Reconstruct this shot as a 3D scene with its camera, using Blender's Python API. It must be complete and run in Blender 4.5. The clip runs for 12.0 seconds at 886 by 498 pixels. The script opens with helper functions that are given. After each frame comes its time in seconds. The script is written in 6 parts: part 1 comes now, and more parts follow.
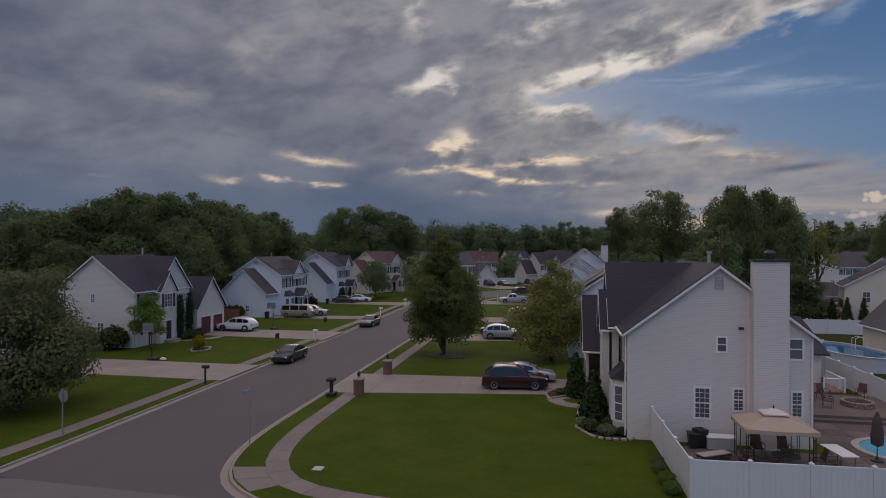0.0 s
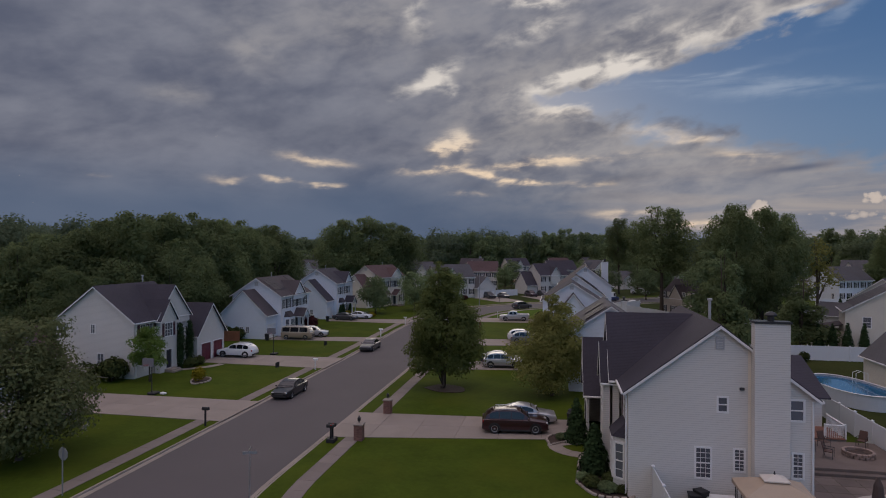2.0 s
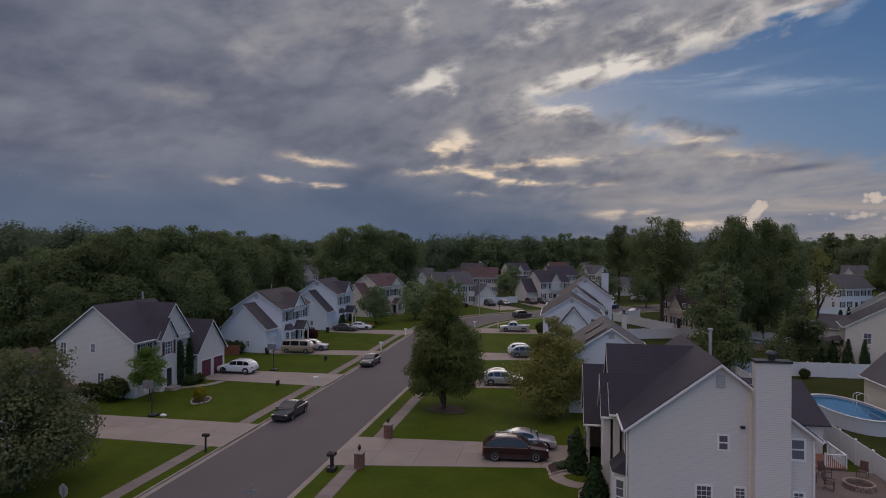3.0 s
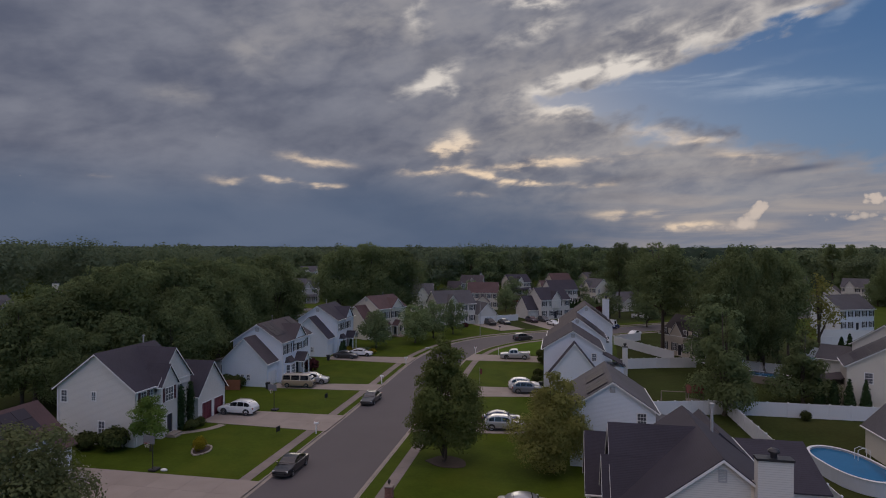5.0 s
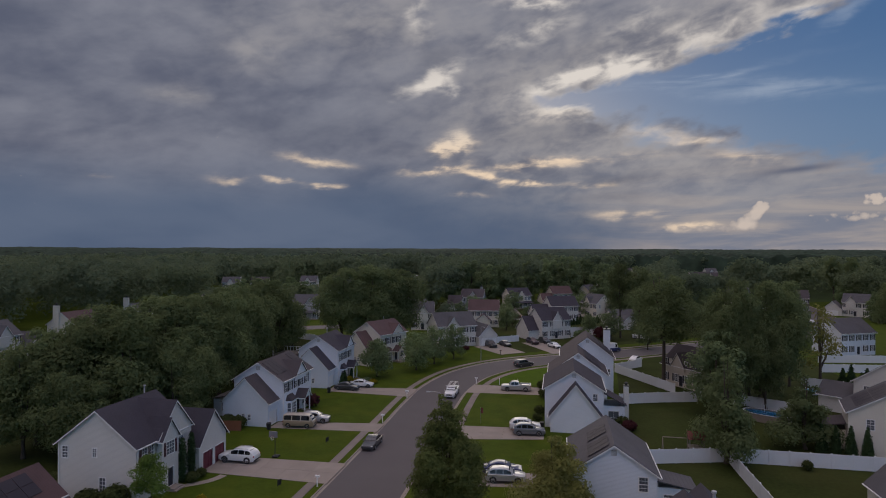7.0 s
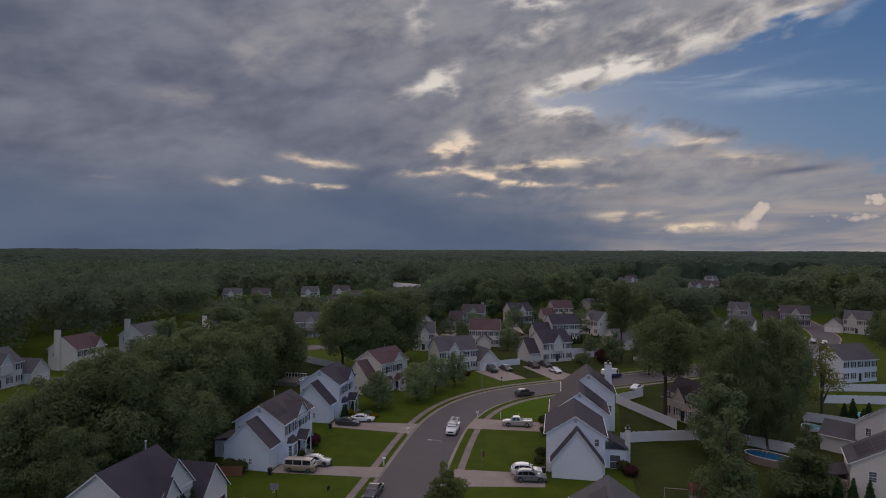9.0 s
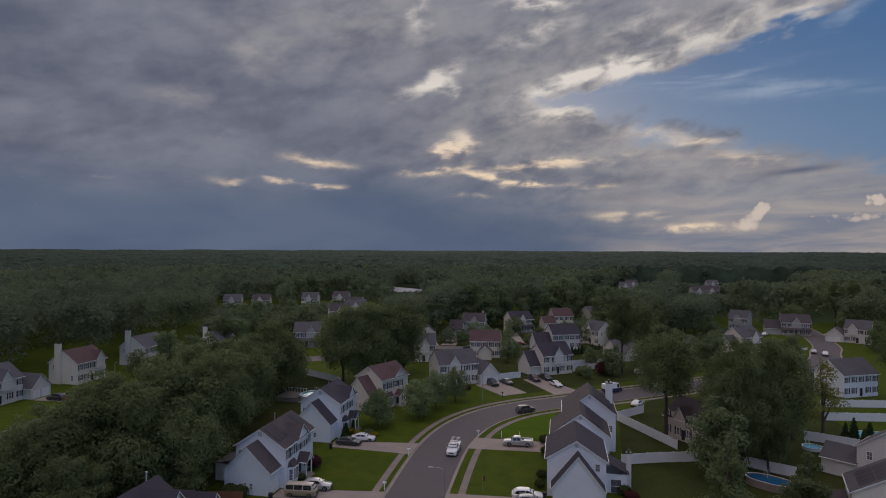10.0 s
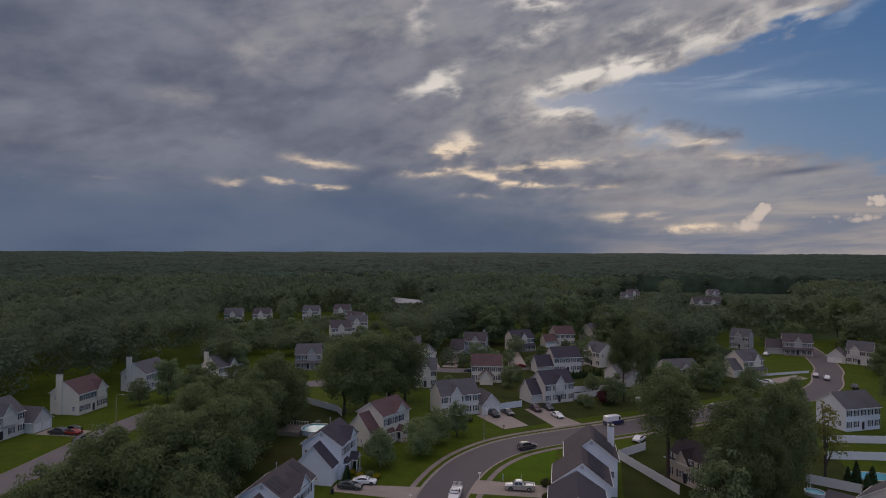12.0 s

§ **WHAT YOU ARE ASKED TO DO**
Copy out all the data without changing anything, and drop the pictures.

§ **SOLUTION TO THIS PROBLEM**
Reconstruct this shot as a 3D scene with its camera, using Blender's Python API. It must be complete and run in Blender 4.5. The clip runs for 12.0 seconds at 886 by 498 pixels. The script opens with helper functions that are given. After each frame comes its time in seconds. The script is written in 6 parts: part 1 comes now, and more parts follow.
0.0 s
2.0 s
3.0 s
5.0 s
7.0 s
9.0 s
10.0 s
12.0 s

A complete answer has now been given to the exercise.